Ещё одним выводом из «театральной философии романа» станет «психологическое многоточие». Истинный театрал не судит о людях шаблонно и категорично. Он замечает в человеке не характер, а нрав, энергетическую основу любого поступка. В театре, действующее лицо – это не биографический набор характеристик. На сцене ЧЕЛОВЕК – ЭТО ПОТЕНЦИАЛ. Театральная жизнь – это параллельная вселенная, это то, что мы могли бы прожить, а значит прожили… когда-то.

Психология театра не в масках, а в правилах игры, которые каждая маска предлагает. Сценические архетипы – это как планеты, со своей траекторией и влиянием, своими «аспектами» и жизненным уроком. Жюльен Сорель – это архетип анархиста, тщеславного циника, не признающего идеалы, кроме революции. В каком-то смысле он прообраз наших декабристов. Альтернатива смерти для таких – сумасшествие.

Так как мы живём сегодня в эпоху психологического театра, важно понимать, что тип характера в современном театре, как правило, это клиническая картина наиболее распространённого в обществе невроза. Так что психология здесь со знаком «минус». А сюжет драмы в том, как этот невроз центрального персонажа проявляется в конфликтном взаимодействии с другими невротиками. Рассматривать театр как историю болезни – это очень простое обобщение, но зато проще добраться до сути. Нам не потребуется мучительно прорисовывать характеры, если поймём, что и тема, и сюжет, и диалоги – это описание неуправляемых психических СОСТОЯНИЙ, из которых состоит вся наша жизнь и приобретает, в итоге, некоторую, довольно условную закономерность процесса. В этом смысле и персонажи, и сюжет подчинены спонтанности проявления человеческой психики, которую и наблюдают с любопытством зрители, понимая, что в потенциале они тоже способны на любой невротический конфликт в драматичной и даже трагичной форме. Причём мотивировка действий героев пьесы возникают тоже спонтанно, правда в русле их далеко неосознанных, но укоренившихся желаний.

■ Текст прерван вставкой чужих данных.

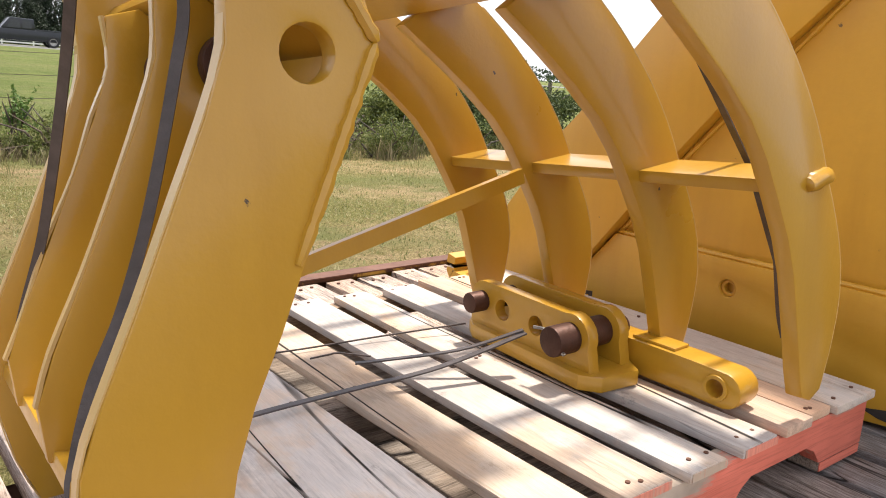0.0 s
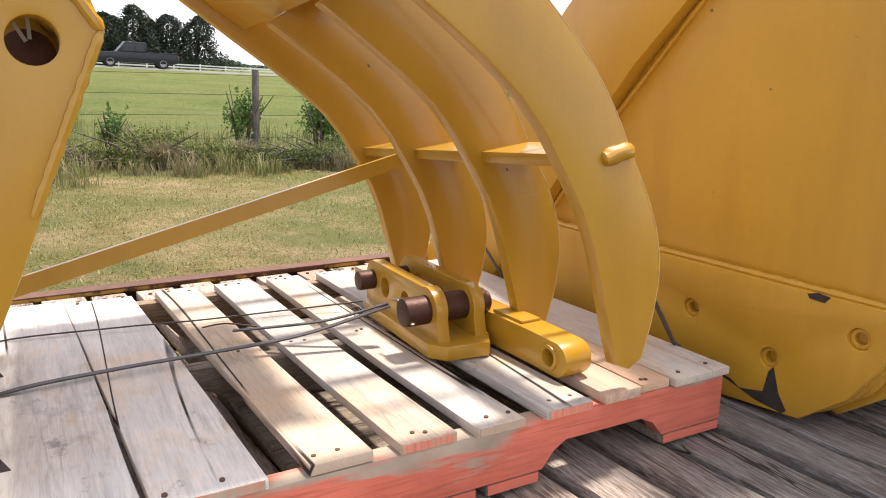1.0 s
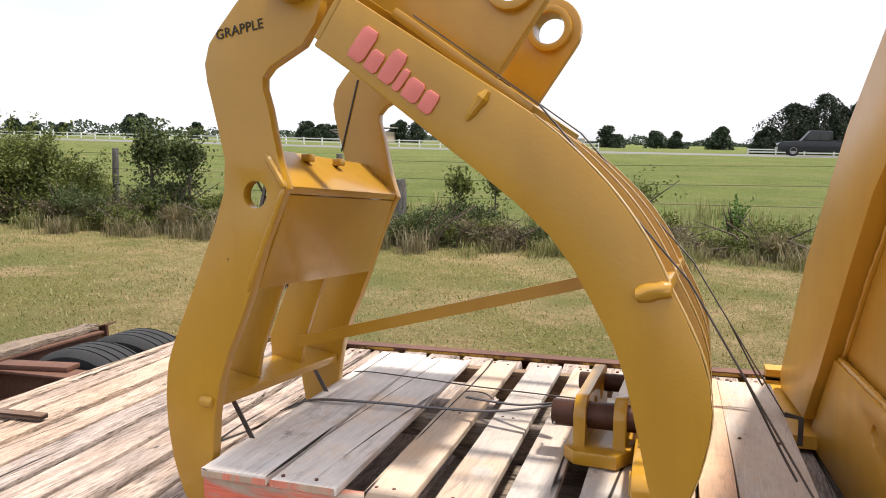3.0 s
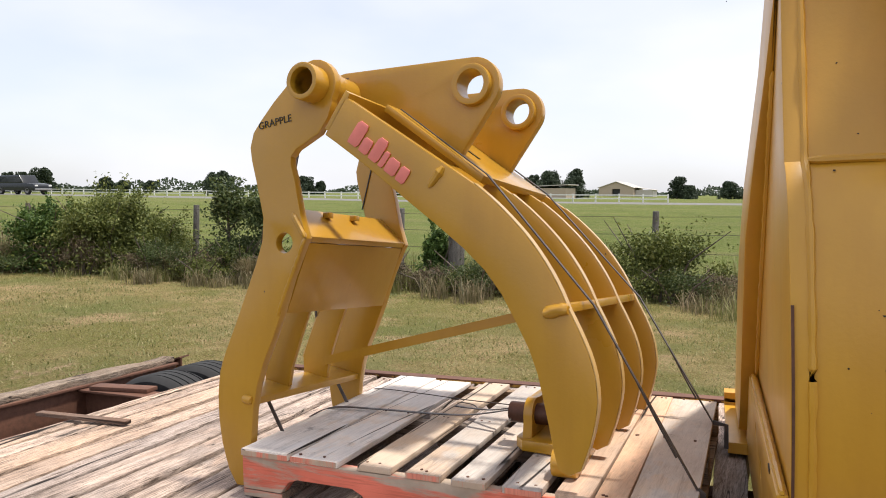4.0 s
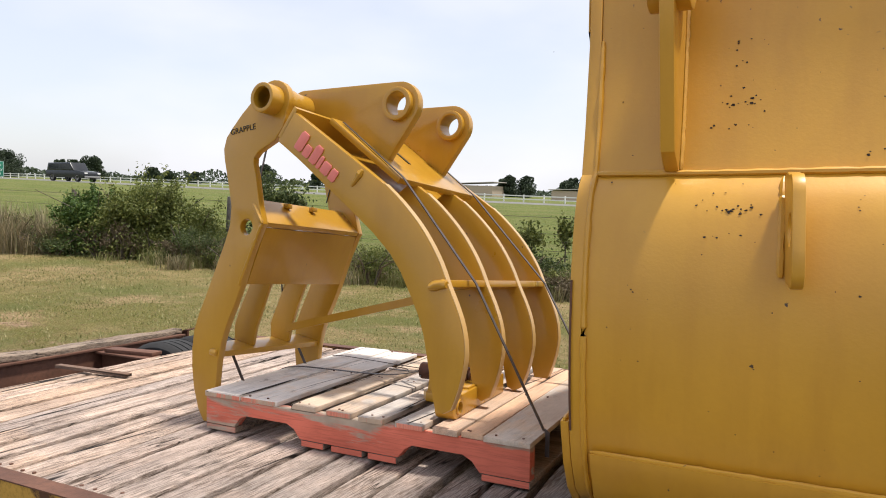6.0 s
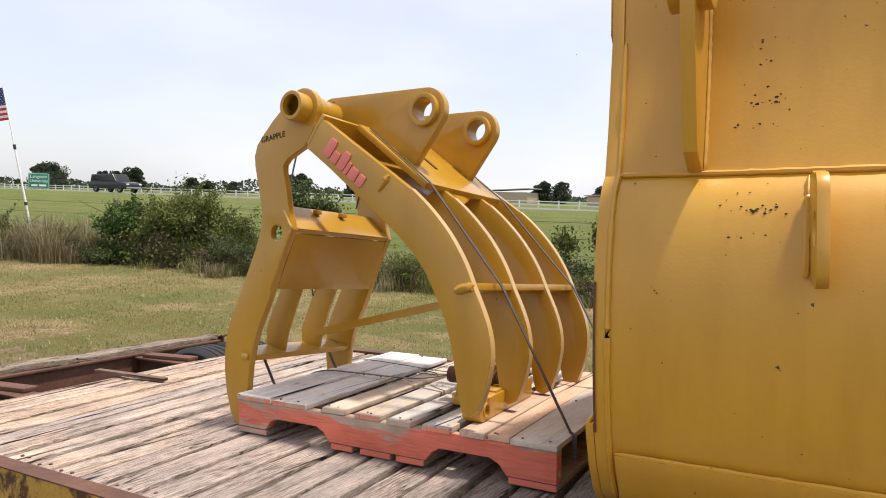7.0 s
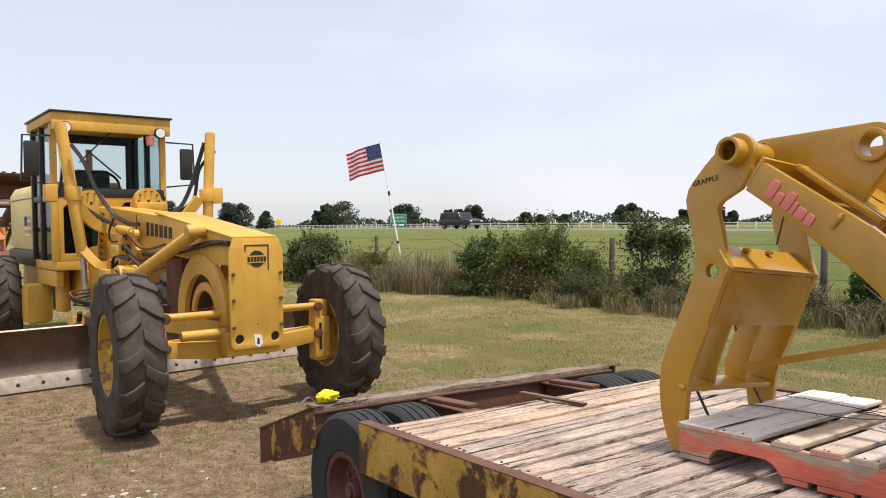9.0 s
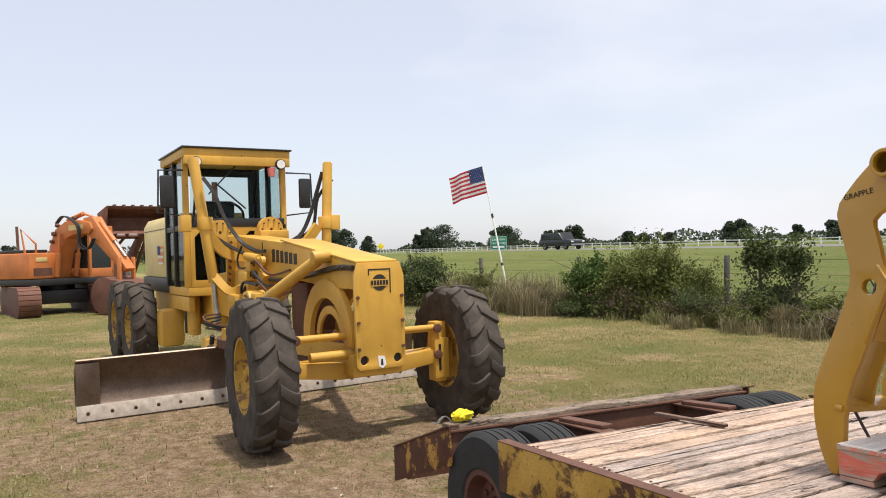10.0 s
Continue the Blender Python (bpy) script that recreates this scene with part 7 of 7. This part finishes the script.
# ---- excavator and loader beyond the grader ----
def excavator():
    M = Matrix.Translation((-27.4, -2.55, 0)) @ Matrix.Rotation(radians(34), 4, "Z")
    t = thing("excavator", M, "orange crawler excavator with its boom folded down", "excavator")
    turn = Matrix.Rotation(radians(-24), 4, "Z")        # the tracks point another way than the cab
    for y in (-1.45, 0.80):
        loop = [(-1.7, 0.02), (1.7, 0.02)] + circle(1.75, 0.47, 0.45, 10, -80, 80) + circle(-1.75, 0.47, 0.45, 10, 100, 260)
        tr = part("track", turned(xz(loop, y + 0.03, y + 0.62, (), 0.01), turn), RIM_R, t, "rust-brown crawler track")
        for i in range(15):
            x = -1.75 + i * 0.25
            for z in (0.0, 0.92):
                part("track_pad", turned(box(x, x + 0.2, y, y + 0.65, z - 0.005, z + 0.03, 0.004), turn), RUST_P, tr)
        for i in range(9):
            a = radians(-80 + 20 * i)
            part("track_pad", turned(box(-0.075, 0.075, y, y + 0.65, 0.0, 0.05, 0.006), turn @ Matrix.Translation((1.75 + 0.45 * math.cos(a), 0, 0.47 + 0.45 * math.sin(a))) @ Matrix.Rotation(math.pi / 2 - a, 4, "Y")), RUST_P, tr)
    part("undercarriage", turned(join(box(-1.0, 1.0, -0.82, 0.80, 0.35, 0.80, 0.04), rod((0, 0, 0.75), (0, 0, 1.0), 0.6, None, 24)), turn), BLACK, t)
    part("upper_deck", box(-2.2, 1.25, -1.35, 1.40, 0.98, 1.18, 0.03), BLACK, t)
    part("counterweight", plate([(-2.45, -1.32), (-2.65, -0.6), (-2.65, 0.6), (-2.45, 1.32), (-1.8, 1.36), (-1.8, -1.35)], 1.18, 2.05, (), 0.05, "xy"), ORANGE, t)
    cover = part("engine_cover", box(-1.78, 0.65, -1.35, -0.35, 1.19, 2.05, 0.08), ORANGE, t)
    part("side_grille", box(0.652, 0.660, -1.2, -0.55, 1.30, 1.55), RUST, cover)
    part("faded_panel", box(0.652, 0.662, -1.12, -0.72, 1.76, 1.90, 0.002), CREAM, cover)
    part("hood_top", box(-1.75, 0.3, -1.25, -0.45, 2.055, 2.16, 0.04), BLACK, t)
    part("rear_cover", box(-1.78, -0.6, -0.33, 1.34, 1.19, 2.02, 0.06), ORANGE, t)
    part("handrail", sweep([(0.3, -1.25, 2.05), (0.1, -1.25, 2.85), (0.5, -1.0, 2.35), (0.5, -1.0, 2.05)], 0.05, 0.05, (0, 1, 0)), ORANGE, t)
    part("exhaust", rod((-0.3, -1.1, 2.1), (-0.35, -1.1, 2.95), 0.045), RUST_P, t)
    c = part("cab_frame", join(*[box(x - 0.05, x + 0.05, y - 0.05, y + 0.05, 1.18, 2.85, 0.015) for x in (-0.45, 1.15) for y in (0.50, 1.35)], box(-0.5, 1.2, 0.45, 1.40, 2.82, 2.94, 0.03), box(-0.5, 1.2, 0.45, 1.40, 1.18, 1.48, 0.02)), ORANGE, t)
    for q in (box(-0.40, 1.10, 0.475, 0.495, 1.48, 2.82), box(1.15, 1.17, 0.55, 1.30, 1.48, 2.82), box(-0.40, 1.10, 1.355, 1.375, 1.48, 2.82)):
        part("pane", q, GLASS_D, c)
    boom = [(0.05, 1.30), (0.55, 1.20), (0.85, 2.35), (1.15, 2.80), (1.6, 2.96), (2.45, 2.95), (2.62, 3.15), (2.5, 3.42), (1.9, 3.55), (1.15, 3.52), (0.55, 3.20), (0.2, 2.5)]
    bm = part("boom", xz(boom, -0.32, 0.22, (), 0.04), ORANGE, t)
    part("boom_mark", xz([(1.35, 3.12), (2.15, 3.16), (2.13, 3.38), (1.35, 3.34)], -0.326, -0.321, (), 0), CREAM, bm)
    part("boom_pin", join(rod((0.55, -0.40, 3.02), (0.55, 0.30, 3.02), 0.10, None, 14, 0.01)), RUST, bm)
    part("stick", xz([(2.05, 3.62), (2.55, 3.66), (2.85, 3.25), (4.28, 1.50), (4.05, 1.36), (2.65, 2.62), (2.1, 3.05)], -0.24, 0.12, (), 0.03), ORANGE, t)
    for y in (-0.42, 0.30):
        part("boom_ram", join(rod((0.75, y, 1.25), (0.90, y, 2.2), 0.09), rod((0.90, y, 2.2), (1.0, y, 3.0), 0.05)), ORANGE, t)
    part("stick_ram", join(rod((0.95, -0.05, 3.58), (1.8, -0.05, 3.82), 0.09), rod((1.8, -0.05, 3.82), (2.3, -0.05, 3.66), 0.045)), ORANGE, t)
    part("bucket_ram", rod((2.75, -0.05, 3.42), (3.45, -0.05, 2.62), 0.085), ORANGE, t)
    part("ram_rod", rod((3.45, -0.05, 2.62), (4.0, -0.05, 1.98), 0.05), STEEL, t)
    for y in (-0.36, 0.16):
        part("link_arm", box(3.95, 4.10, y, y + 0.08, 0.85, 1.95, 0.02), ORANGE, t)
    for k in (0.0, 0.07):
        part("hose", sweep([(0.8, -0.36 - k, 3.45), (1.3, -0.40 - k, 3.72), (2.0, -0.38 - k, 3.3), (2.1, -0.38 - k, 2.55 - k), (2.5, -0.34 - k, 2.35), (2.75, -0.30 - k, 2.75)], 0.05, 0.05, (0, 1, 0), 6), BLACK, t)
    for x, y, z in ((0.7, -0.30, 3.36), (1.1, 0.0, 3.62), (1.5, -0.2, 3.64), (0.45, -0.36, 2.7)):
        part("hose_fitting", turned(box(-0.07, 0.07, -0.07, 0.07, -0.06, 0.06, 0.015), Matrix.Translation((x, y, z)) @ Matrix.Rotation(0.5, 4, "Y")), RUST, bm)
    part("digger_bucket", xz(circle(3.25, 0.62, 0.60, 12, 60, 250) + [(3.15, 0.03), (3.75, 0.10), (4.05, 0.95), (3.9, 1.1)], -0.60, 0.48, (), 0.02), RUST_P, t, "rust-brown bucket resting on the ground")

    for ob in t.children:
        if ob.name.startswith(("boom", "stick", "ram_rod", "bucket_ram", "link_arm", "hose")):
            for m in (ob, *ob.children):
                for v in m.data.vertices:
                    v.co.x *= 0.92
                    v.co.z = v.co.z if v.co.z < 1.3 else 1.3 + (v.co.z - 1.3) * 0.80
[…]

Ибсен писал, что он знает своих персонажей не лучше, чем случайных попутчиков в поезде, который едет далеко, что делает неизбежным более близкое знакомство пассажиров. Литературные и театральные люди наделены повышенной степенью любопытства. Роман, спектакль, художественный фильм – это единственное «социальное зеркало» для узнавания себя в толпе.

Показывая бессознательное взаимопереплетение эмоций на сцене, социальный драматург через фабулу показывает цену этой бессознательности в общении с окружающими, используя психолого-художественный описательный метод «через действие». И в итоге нам ясно, что непредсказуемая судьба героев и определяется этой связью, хорошей или плохой, осознанной или нет, связью с другими людьми.

Смысл литературного и театрального шоу - в понимании чутким зрителем того, что мы сами несём в себе собственную необратимость, на театральном языке – (чеховскую) обреченность.